Excelsius : I've only gotten to see the operation of one med school's internal admissions process. They had cutoffs like a guillitone : they would consider GPA, MCAT, ECs, LORs, URM, and personal statement, and give each applicant "points" for each category.
If you had below 77 points, that's it, you're gone. 0% chance. And, the way the scale was, if you had a low enough GPA and MCAT, you could have perfect scores on the other sections and they'd still trash your app.
Honestly, given the school did fairly consider each section and weight them, and it did have 10,000 applications for 190 spots, this seemed as fair as anything. There was no way for a committe to look at 10,000 application to find someone with 76 points who deserved a spot. If you're wondering, I had 83 points with a 36 MCAT, 3.4 GPA, and good scores for the other sections. I only made the cut by 6 points, and have not been accepted to that school yet.

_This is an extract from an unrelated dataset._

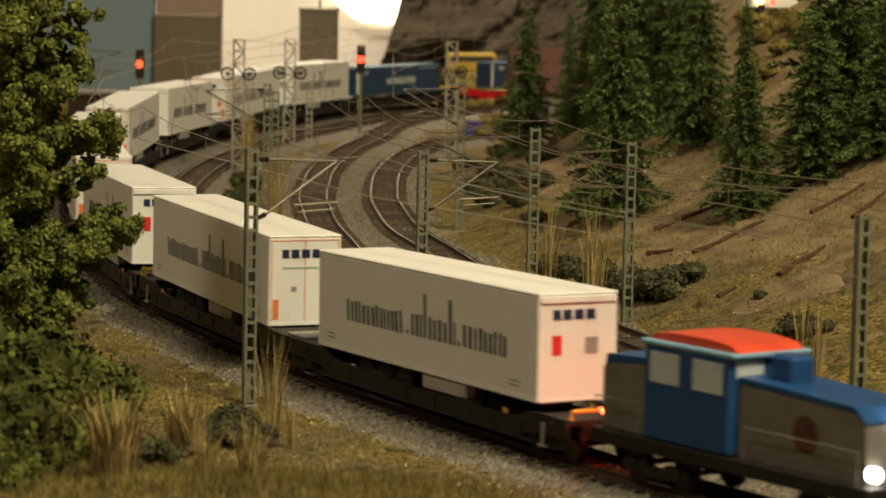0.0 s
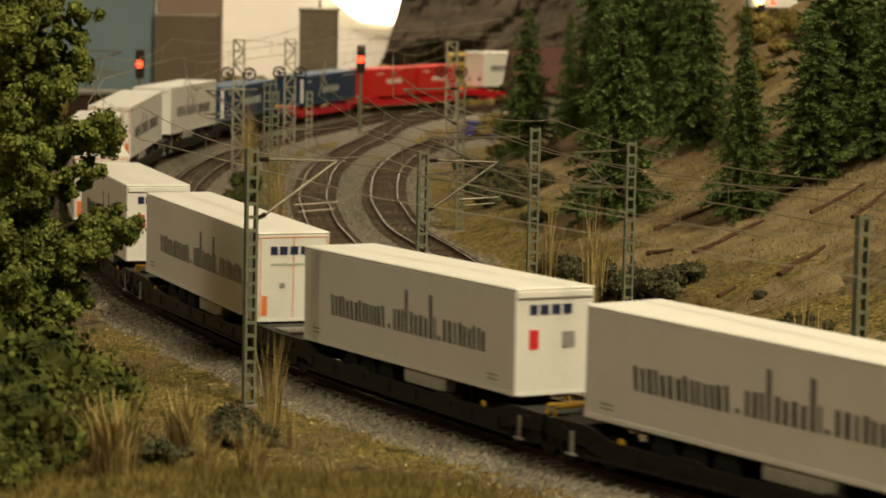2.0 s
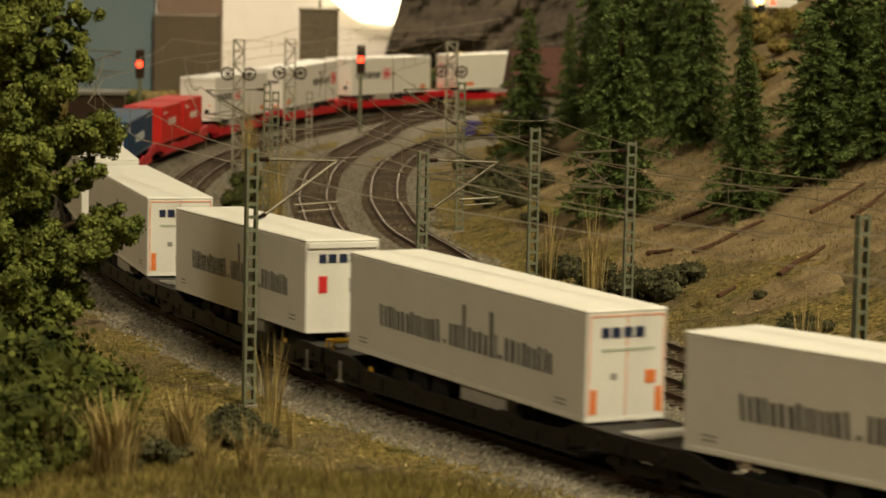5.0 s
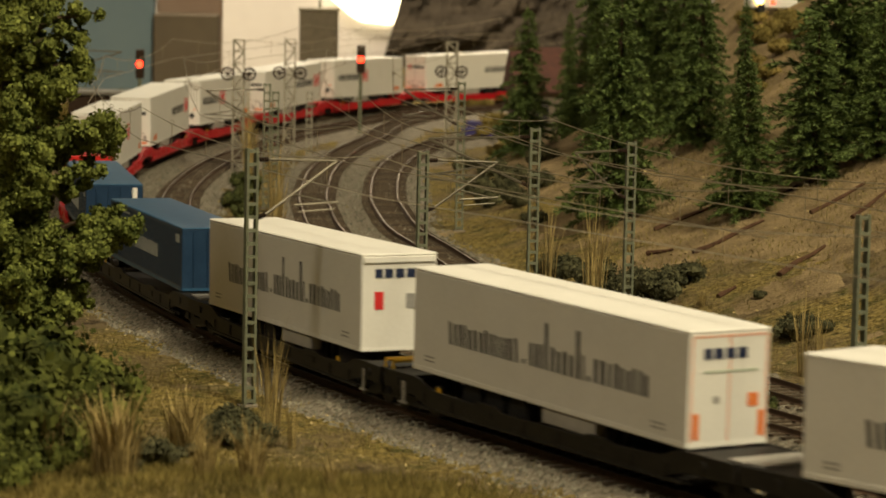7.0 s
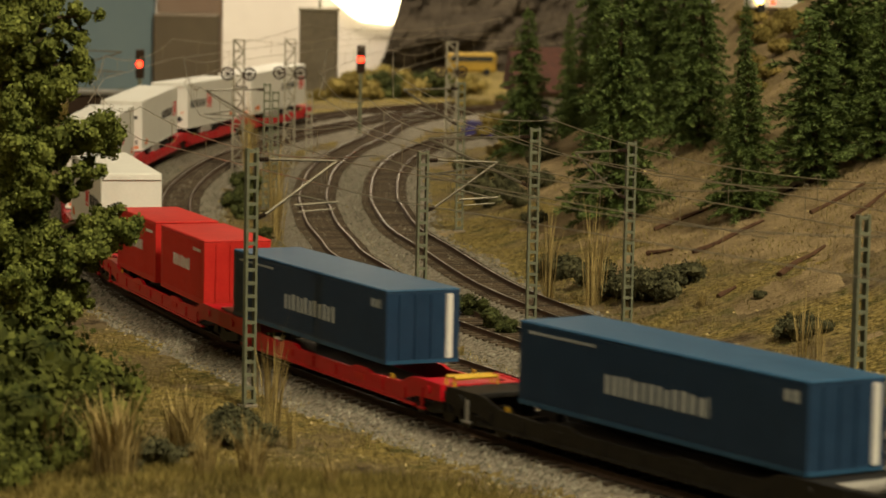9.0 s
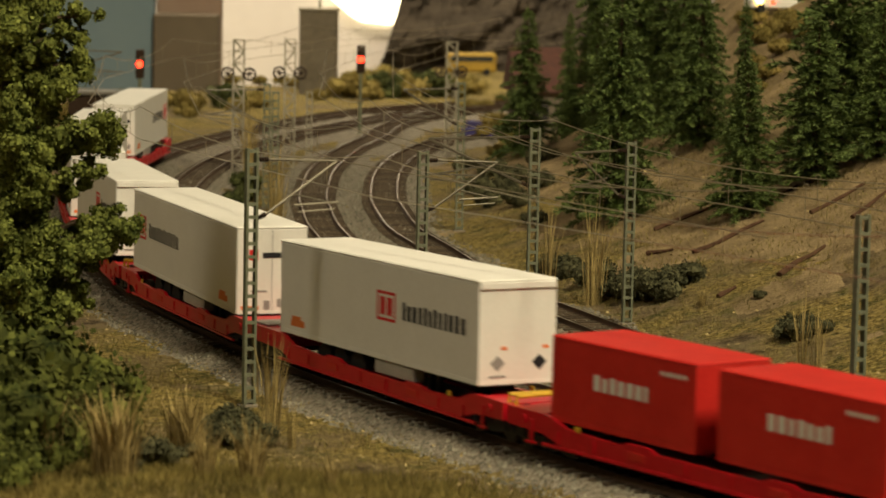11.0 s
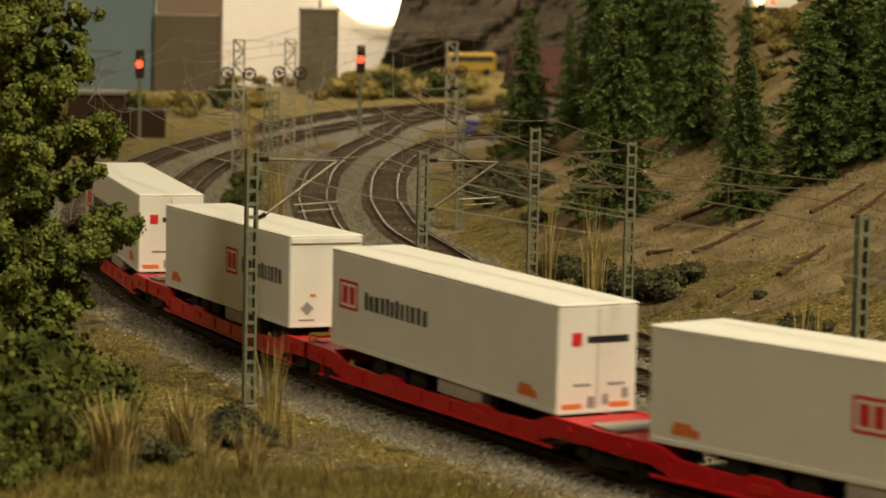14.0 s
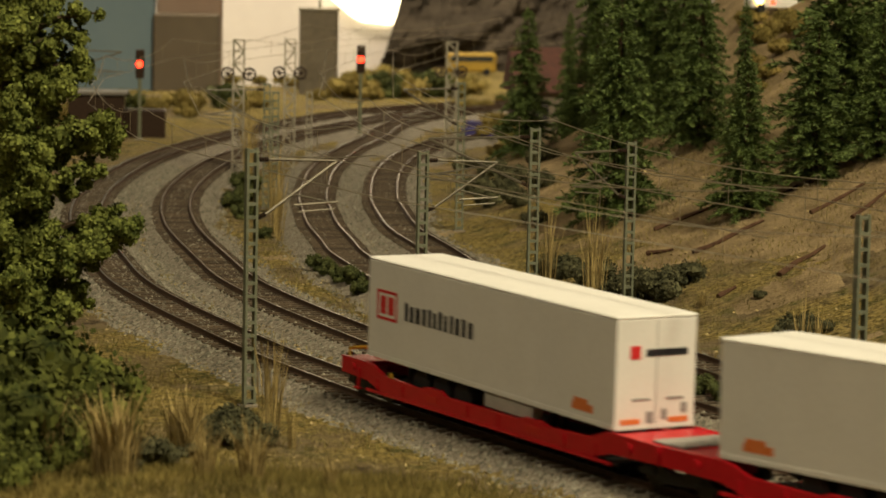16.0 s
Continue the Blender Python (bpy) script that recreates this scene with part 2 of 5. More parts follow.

Most other medical schools have a similar problem : too many applicants, and not enough time to look at all the applications. I don't really see any practical way other schools could do things much differently.
Now, if you're URM, or you're applying to your state school, the ballgame is completely different, because the cutoffs won't be nearly as high for in state applicants. Some schools may give a lot more points to ECs, so it might be possible to get an interview there.
Truth is, even after the interview, your chances are heavily affected by your grades/ECs/ect. The reason was that the interview was just more points. You could get up to 20 points from each interviewer, added to your score. The admissions committee would rank everyone by composite score, and offer acceptances based on that. Presumably, they would pretty much auto accept the applicants with the highest scores, and debate over the ones in the middle, throwing out the ones at the bottom.
That means if you applied to this school on time with a 4.0/42 and had good letters and a good personal statement, you would have so many points that only a bombed interview would prevent you from getting a de-facto auto-accept.
This is why the rare bird who actually had that kind of package generally gets an acceptance to the majority of the schools they apply to.